#### Stored data ####
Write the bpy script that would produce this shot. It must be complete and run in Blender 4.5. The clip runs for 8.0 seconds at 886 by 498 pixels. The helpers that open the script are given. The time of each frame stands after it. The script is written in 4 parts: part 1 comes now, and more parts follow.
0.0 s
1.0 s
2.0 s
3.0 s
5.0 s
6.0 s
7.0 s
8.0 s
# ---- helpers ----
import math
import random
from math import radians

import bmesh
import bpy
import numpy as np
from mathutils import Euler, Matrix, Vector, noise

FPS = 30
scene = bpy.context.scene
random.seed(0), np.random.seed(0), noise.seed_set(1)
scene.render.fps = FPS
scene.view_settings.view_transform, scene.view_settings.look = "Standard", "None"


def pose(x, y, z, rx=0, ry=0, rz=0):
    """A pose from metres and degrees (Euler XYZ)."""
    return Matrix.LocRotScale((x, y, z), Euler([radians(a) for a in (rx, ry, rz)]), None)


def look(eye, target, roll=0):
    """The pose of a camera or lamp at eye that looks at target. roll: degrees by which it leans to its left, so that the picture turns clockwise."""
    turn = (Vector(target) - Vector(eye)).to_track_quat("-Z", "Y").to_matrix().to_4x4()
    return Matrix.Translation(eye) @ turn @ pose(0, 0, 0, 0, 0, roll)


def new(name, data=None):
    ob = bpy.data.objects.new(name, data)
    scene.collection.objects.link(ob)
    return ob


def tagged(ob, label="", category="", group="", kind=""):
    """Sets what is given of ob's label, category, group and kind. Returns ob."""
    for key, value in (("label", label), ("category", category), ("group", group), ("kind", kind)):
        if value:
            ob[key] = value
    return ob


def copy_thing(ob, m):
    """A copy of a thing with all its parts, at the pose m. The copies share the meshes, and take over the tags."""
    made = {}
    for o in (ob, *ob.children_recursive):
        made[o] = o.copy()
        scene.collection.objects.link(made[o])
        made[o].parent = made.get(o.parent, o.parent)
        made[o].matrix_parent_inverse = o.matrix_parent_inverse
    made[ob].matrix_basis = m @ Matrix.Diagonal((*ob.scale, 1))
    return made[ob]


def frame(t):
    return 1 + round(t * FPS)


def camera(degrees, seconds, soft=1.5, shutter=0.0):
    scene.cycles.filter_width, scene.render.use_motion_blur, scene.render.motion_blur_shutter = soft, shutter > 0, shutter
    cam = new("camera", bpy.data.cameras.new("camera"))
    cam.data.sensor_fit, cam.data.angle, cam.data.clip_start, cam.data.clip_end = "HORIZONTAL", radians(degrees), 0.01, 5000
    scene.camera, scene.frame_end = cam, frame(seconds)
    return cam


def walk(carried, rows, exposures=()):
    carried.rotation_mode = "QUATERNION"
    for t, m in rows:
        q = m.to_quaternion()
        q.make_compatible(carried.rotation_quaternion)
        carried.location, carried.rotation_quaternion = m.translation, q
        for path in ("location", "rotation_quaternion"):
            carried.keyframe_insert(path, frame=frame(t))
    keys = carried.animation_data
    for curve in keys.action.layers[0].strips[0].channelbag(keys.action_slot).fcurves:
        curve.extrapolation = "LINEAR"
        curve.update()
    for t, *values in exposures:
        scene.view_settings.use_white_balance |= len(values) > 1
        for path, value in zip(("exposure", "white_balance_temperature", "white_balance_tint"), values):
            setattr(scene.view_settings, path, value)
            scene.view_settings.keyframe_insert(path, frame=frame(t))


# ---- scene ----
####
▶ Problem to solve
Only the lines from the start of the data to the line holding "from math import radians" are wanted; return them exactly, both ends included.

▶ Result for this task
Write the bpy script that would produce this shot. It must be complete and run in Blender 4.5. The clip runs for 8.0 seconds at 886 by 498 pixels. The helpers that open the script are given. The time of each frame stands after it. The script is written in 4 parts: part 1 comes now, and more parts follow.
0.0 s
1.0 s
2.0 s
3.0 s
5.0 s
6.0 s
7.0 s
8.0 s
# ---- helpers ----
import math
import random
from math import radians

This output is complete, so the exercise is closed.